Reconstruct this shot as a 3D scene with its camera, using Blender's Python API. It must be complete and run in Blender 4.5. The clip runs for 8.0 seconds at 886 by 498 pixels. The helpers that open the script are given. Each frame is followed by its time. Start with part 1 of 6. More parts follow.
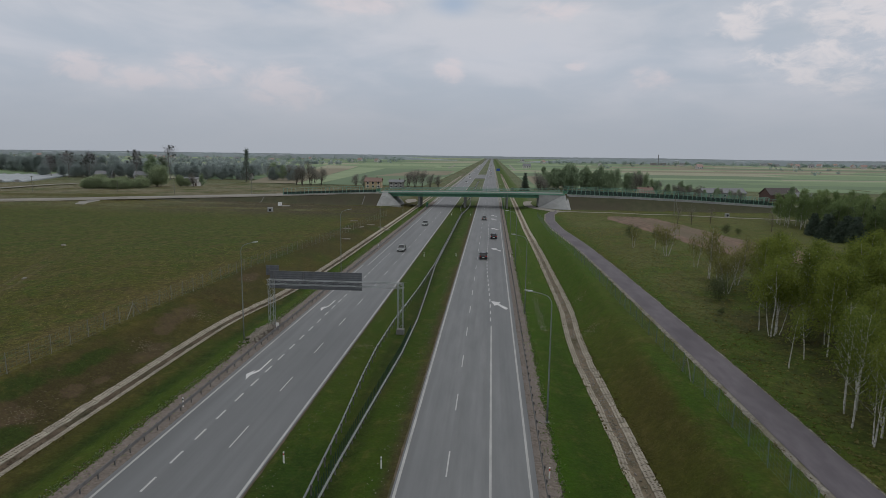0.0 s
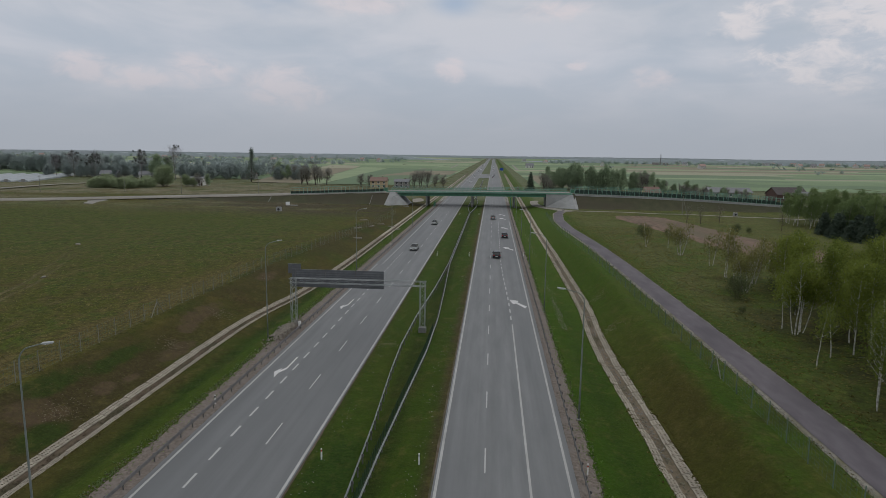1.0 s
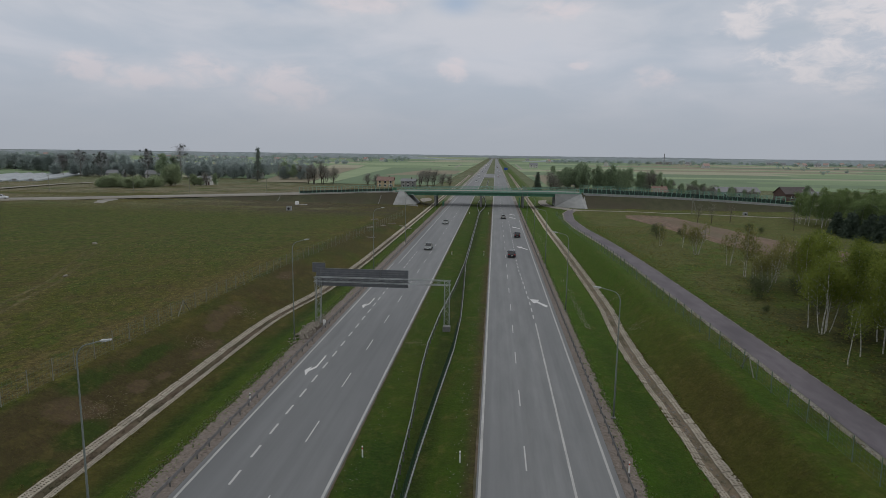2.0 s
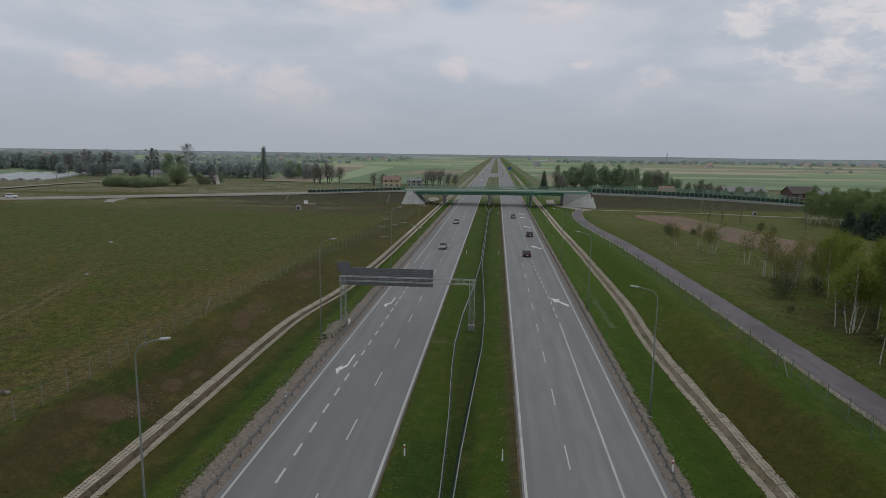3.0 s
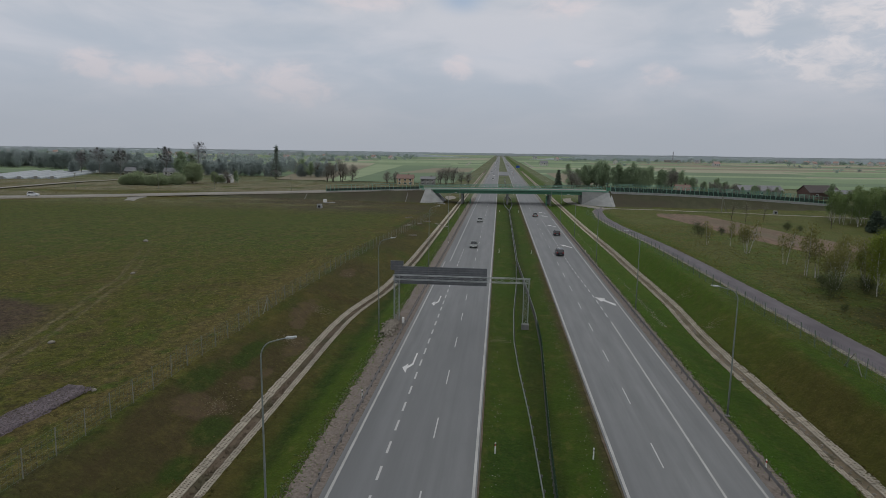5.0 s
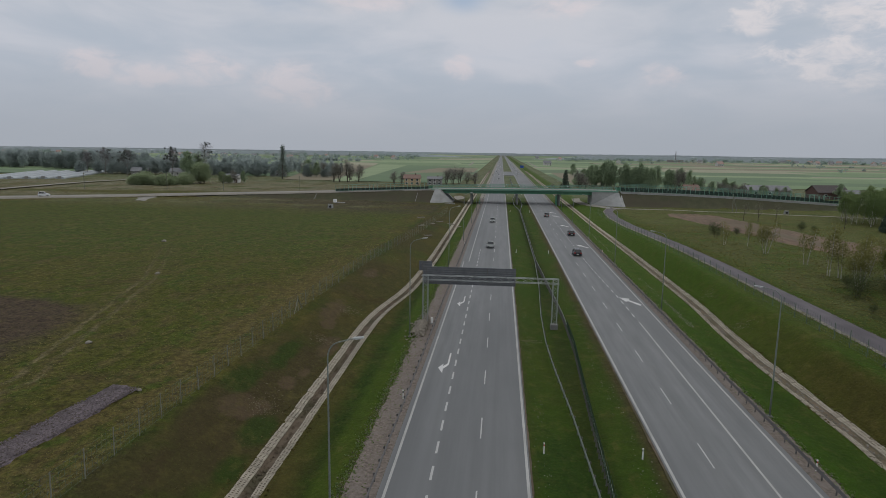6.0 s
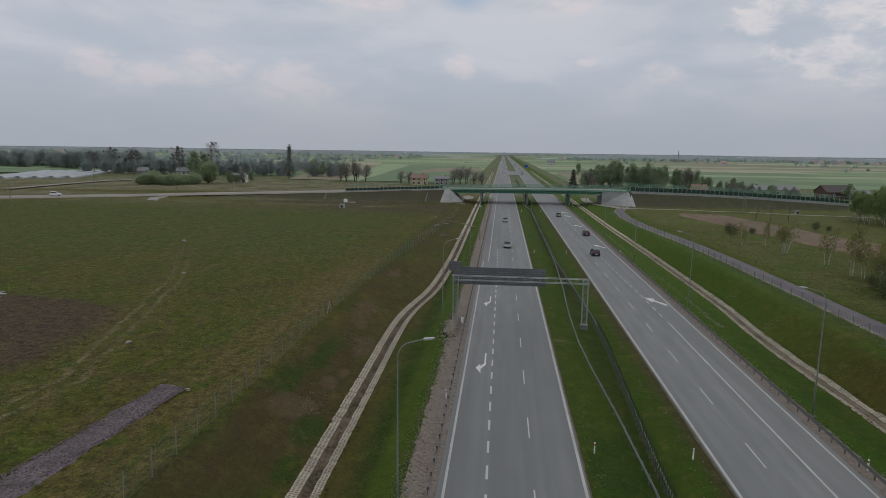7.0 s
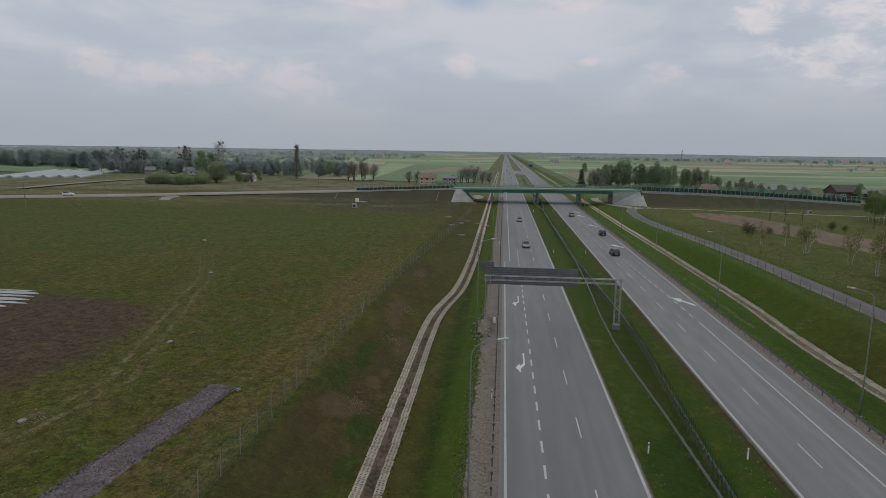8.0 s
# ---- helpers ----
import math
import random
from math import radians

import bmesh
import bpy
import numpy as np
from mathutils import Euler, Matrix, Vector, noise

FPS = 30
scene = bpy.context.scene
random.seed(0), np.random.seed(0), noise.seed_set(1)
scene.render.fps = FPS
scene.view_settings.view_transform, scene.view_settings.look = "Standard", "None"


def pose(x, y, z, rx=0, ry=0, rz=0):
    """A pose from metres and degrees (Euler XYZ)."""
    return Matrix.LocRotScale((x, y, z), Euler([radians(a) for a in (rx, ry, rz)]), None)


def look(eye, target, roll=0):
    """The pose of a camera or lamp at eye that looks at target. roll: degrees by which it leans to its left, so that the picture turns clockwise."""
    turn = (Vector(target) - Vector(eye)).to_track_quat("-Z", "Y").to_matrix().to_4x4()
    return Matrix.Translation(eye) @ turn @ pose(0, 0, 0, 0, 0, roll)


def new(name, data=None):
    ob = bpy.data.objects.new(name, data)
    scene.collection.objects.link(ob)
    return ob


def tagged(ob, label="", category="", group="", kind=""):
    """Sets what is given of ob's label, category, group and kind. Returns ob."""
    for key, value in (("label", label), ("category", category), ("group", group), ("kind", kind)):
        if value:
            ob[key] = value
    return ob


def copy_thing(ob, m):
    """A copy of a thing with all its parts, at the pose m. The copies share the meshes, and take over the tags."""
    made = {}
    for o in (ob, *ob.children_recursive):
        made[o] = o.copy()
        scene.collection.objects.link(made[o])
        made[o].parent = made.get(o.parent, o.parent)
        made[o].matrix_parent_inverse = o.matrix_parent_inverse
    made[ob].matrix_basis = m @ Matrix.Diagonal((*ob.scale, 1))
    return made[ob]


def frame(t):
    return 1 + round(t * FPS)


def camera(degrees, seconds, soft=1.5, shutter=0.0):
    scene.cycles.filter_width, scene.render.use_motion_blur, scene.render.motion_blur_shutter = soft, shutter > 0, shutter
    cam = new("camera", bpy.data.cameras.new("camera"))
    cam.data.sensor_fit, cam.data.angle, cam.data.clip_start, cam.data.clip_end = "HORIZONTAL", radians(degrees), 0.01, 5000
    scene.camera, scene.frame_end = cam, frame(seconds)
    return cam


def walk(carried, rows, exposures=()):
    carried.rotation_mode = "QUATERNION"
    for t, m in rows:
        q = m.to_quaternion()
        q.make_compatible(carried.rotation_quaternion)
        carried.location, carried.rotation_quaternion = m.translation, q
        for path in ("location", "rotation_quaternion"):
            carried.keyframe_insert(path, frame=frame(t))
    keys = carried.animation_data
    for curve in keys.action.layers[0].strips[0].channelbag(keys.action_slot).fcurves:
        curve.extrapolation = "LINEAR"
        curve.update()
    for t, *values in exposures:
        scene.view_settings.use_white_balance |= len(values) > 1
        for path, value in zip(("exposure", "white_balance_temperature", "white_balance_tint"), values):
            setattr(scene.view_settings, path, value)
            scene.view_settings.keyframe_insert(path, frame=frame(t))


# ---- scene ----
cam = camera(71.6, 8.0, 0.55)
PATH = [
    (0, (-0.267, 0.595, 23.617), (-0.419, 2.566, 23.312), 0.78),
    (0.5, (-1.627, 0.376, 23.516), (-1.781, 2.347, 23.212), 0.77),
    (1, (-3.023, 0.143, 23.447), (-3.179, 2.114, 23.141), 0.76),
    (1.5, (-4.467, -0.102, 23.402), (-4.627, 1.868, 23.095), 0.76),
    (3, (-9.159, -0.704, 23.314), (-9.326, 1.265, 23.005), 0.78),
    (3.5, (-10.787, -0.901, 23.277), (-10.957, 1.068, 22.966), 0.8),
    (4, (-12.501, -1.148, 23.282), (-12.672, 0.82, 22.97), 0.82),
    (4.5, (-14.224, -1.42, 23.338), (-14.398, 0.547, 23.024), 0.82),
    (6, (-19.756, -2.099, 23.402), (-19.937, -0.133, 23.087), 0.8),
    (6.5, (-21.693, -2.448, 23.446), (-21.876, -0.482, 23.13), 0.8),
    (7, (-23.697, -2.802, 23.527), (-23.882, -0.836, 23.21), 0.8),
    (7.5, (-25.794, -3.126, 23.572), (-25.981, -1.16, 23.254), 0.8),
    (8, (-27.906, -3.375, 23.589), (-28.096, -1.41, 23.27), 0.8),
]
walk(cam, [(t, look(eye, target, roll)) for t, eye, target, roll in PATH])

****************

### Exercise details
Find the word "render" in the data and show each line that holds it.

### Exercise output
scene.render.fps = FPS
    scene.cycles.filter_width, scene.render.use_motion_blur, scene.render.motion_blur_shutter = soft, shutter > 0, shutter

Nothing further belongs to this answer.